2011 promises to be a busy year with launches: in February the cargo vessel to the ISS, the ‘Kepler’ ATV-2 on Ariane 5, in September the first flight of the new lightweight ESA rocket Vega, and then the Soyuz rockets from the new launch platform in French Guiana.

Three types of launches in one year is indeed exceptional. We are also aiming to put three people from ESA into space in 2011. Paolo Nespoli is in the ISS at the moment and later on, in April, Roberto Vittori will go there in a Space Shuttle as the last non-American astronaut. Then in December André Kuipers will begin his six-month stay in the ISS. 2011 is indeed a turning point, and at the end of the year ESA will no longer be the ESA we know today.

We Dutch naturally feel a special fondness for André Kuipers…

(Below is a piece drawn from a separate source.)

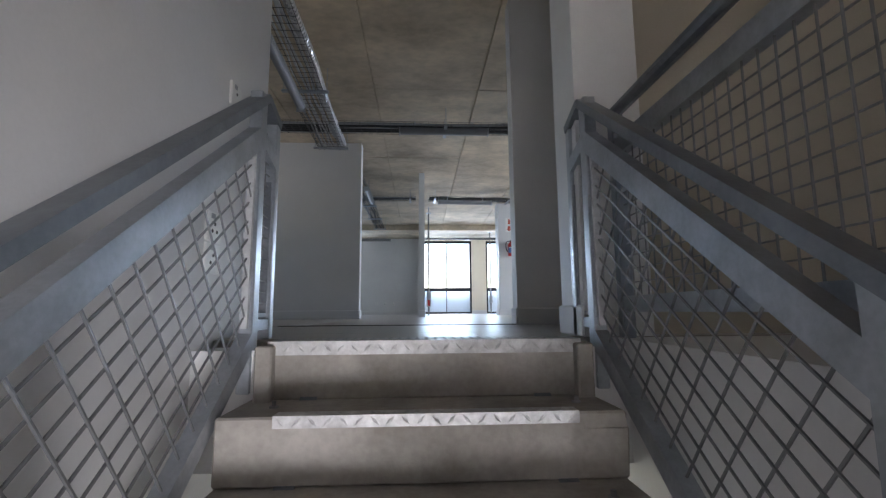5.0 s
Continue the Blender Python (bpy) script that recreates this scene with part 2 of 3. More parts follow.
# ---- structure: ground floor lobby and stairwell ----
struct("floor_ground", boxes((-1.1, 6, -8.2, 3.0, G - 0.2, G)), M_TILE, "grey tiled ground floor of the lift lobby", "floor")
struct("wall_stair_left", boxes((-1.05, -0.85, -8.2, 0.70, G, C)), M_WALL, "tall smooth white wall beside the stair", "wall")
bm = boxes((2.12, 2.32, -5.6, -3.0, G, 2.57), (2.12, 2.32, -2.07, -1.16, G, 2.57), (2.12, 2.32, -3.0, -2.07, 1.84, 2.57),
           (2.12, 2.32, -0.35, 3.0, G, 2.57), (2.12, 2.32, -1.16, -0.35, 1.75, 2.57), (2.32, 2.36, -1.2, -0.3, G, 1.8))
struct("wall_lift", bm, M_WALL, "white painted wall round the lift door", "wall")
struct("wall_lobby_side", boxes((2.32, 3.4, -5.6, -5.4, G, 2.57), (3.2, 3.4, -8.2, -5.6, G, 2.57)), M_WALL, "white wall of the entrance lobby", "wall")
struct("wall_lobby_end", boxes((-0.85, 2.12, 2.8, 3.0, G, 2.57)), M_WALL, "plain white wall behind the stair", "wall")
struct("lift_shaft_wall", boxes((2.5, 2.55, -3.1, -2.0, G, 2.57)), M_WALL, "dark lift shaft lining behind the doors", "wall")
struct("ceiling_lobby", boxes((0.76, 6.0, -8.2, 0.16, 2.57, F - 0.004), (-0.85, 0.76, 0.03, 2.8, 2.75, F - 0.03)), M_WALL,
       "flat white plastered slab over the lift lobby", "ceiling")
# Unseen wall; its openings are sized to place sun and daylight.
struct("wall_front", boxes((-1.05, 6.2, -8.4, -8.2, 2.57, 4.93), (-1.05, 6.2, -8.4, -8.2, 5.93, C), (-1.05, 1.5, -8.4, -8.2, G, 2.57), (3.1, 6.2, -8.4, -8.2, G, 2.57), (1.5, 3.1, -8.4, -8.2, 2.0, 2.57),
       (4.1, 6.2, -8.4, -8.2, 4.93, 5.93), (-1.05, 3.1, -8.4, -8.2, 4.93, 5.93)), M_WALL, "unseen white front wall with openings placed to steer daylight", "wall")
struct("wall_upper_right", boxes((6.0, 6.2, -8.2, 4.0, F, C)), M_WALL, "plain white wall beyond the upper landing", "wall")

# ---- structure: upper floor ----
struct("floor_landing_base", boxes((-5.5, 6.0, 0.20, 1.86, F - 0.2, F - 0.003)), M_GROUT, "grey grout bed under the landing tiles", "floor")
struct("floor_office", boxes((-6.5, 8.3, 1.90, 15.4, F - 0.3, F)), M_FLOOR, "pale polished office floor with faint streaks", "floor")
struct("floor_strip", bevelled(boxes((-1.10, 0.74, 1.86, 1.90, F - 0.02, F + 0.006))), M_SEAL, "dark metal threshold strip in the floor", "trim")
struct("floor_strip_long", boxes((-1.065, -1.04, 1.90, 5.34, F - 0.02, F + 0.004)), M_STRIPAL, "thin metal joint strip along the floor", "trim")
struct("wall_passage", boxes((0.65, 0.94, 0.16, 0.45, F, C)), M_WALL, "white end wall beside the stair railing", "wall")
# Set back from the white end wall and coloured an even, darker beige.
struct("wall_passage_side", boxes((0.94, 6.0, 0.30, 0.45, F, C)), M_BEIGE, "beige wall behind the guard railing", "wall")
struct("wall_column_side", boxes((0.74, 6.0, 1.86, 2.03, F, C)), M_WALL, "white cross wall at the end of the landing", "wall")
struct("wall_duct", boxes((1.98, 2.18, 2.03, 3.926, F, C - 0.02), (1.98, 2.18, 3.934, 4.17, F, C - 0.02), (1.995, 2.17, 3.92, 3.94, F, C - 0.02)), M_PARTITION,
       "grey-white boarded wall with one upright joint", "wall")
bm = bmesh.new()
prism(bm, [(2.18, 3.97), (8.3, 3.97), (8.3, 4.37), (2.18, 4.17)], "z", F, C)
struct("wall_office_near", bm, M_WALL, "white wall along the near side of the office", "wall")
struct("wall_conduit", boxes((-6.0, -0.94, 5.35, 5.55, F, C)), M_WALL, "white wall carrying conduits", "wall")
# The opening from y 2.4 to 3.6 is added to let light in.
struct("wall_hall_left", boxes((-6.2, -6.0, 0.5, 2.4, F, C), (-6.2, -6.0, 3.6, 15.3, F, C), (-6.2, -6.0, 2.4, 3.6, F, 4.5), (-6.2, -6.0, 2.4, 3.6, 5.4, C)), M_WALL, "unseen white end wall with an opening added for light", "wall")
struct("wall_hall_back", boxes((-6.0, -1.05, 0.5, 0.70, F, C)), M_WALL, "plain white hall wall", "wall")
bm = bmesh.new()
prism(bm, [(6.9, F), (14.98, F), (14.98, C), (11.0, C), (11.0, 5.25), (7.65, 4.2), (7.65, C), (6.9, C)], "x", -0.03, 0.08)
struct("wall_partition", bm, M_PARTITION, "grey-white partition with a raked louvred opening", "wall")
XR, YF = 7.97, 14.98
struct("wall_office_right", boxes((XR, 8.12, 4.37, 4.77, F, C), (XR, 8.12, 6.47, 7.44, F, C), (XR, 8.12, 9.14, 11.2, F, C),
       (XR, 8.12, 4.77, 6.47, 5.89, C), (XR, 8.12, 7.44, 9.14, 5.89, C)), M_CREAM, "cream wall with two tall window openings", "wall")
struct("wall_side_room", boxes((-6, -4.2, YF, 15.3, F, C), (-2.4, 0.07, YF, 15.3, F, C), (-4.2, -2.4, YF, 15.3, 5.89, C)), M_WALL, "white far wall of the side room", "wall")
struct("wall_office_far", boxes((1.91, 2.45, YF, 15.3, F, C), (5.35, 6.4, YF, 15.3, F, C),
       (0.07, 1.91, YF, 15.3, 5.89, C), (2.45, 5.35, YF, 15.3, 5.89, C)), M_CREAM, "cream far wall with wide window openings", "wall")
bm = bmesh.new()
prism(bm, [(6.22, YF), (XR, 11.06), (8.12, 11.2), (6.45, 15.3)], "z", F, C)
struct("wall_office_angled", bm, M_CREAM, "cream wall set at an angle across the corner", "wall")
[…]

So do I! André is a great guy with exceptional charisma. When we are in public somewhere no one pays any attention to me anymore. He is the best ambassador that we could have wished for. André was the first astronaut to call me on my mobile from space, in his last space flight in 2004. That was possible even then from the ISS. The funny thing is that one time I was unable to take his call so he left a message on my voicemail. That was fifteen days before he was supposed to return to Earth. I was then in Moscow, together with a whole group of people, including his wife. She was not due to talk to him again before the landing, so I said to her, “If you want to hear André’s voice, then listen to my voicemail.” She loved it. In addition to all this, André is always friendly. It is really fantastic to have such a nice person around you.

You were once also an astronaut candidate from France, but you never went into space, is that right?

That’s a long time ago, but I would like to go into space. I’m actually still looking for a couple of million or, better, someone who will take me with them for free. I’m as fit as a fiddle and ready to go. My busy job keeps me fit. In France we have a saying: travelling keeps you young.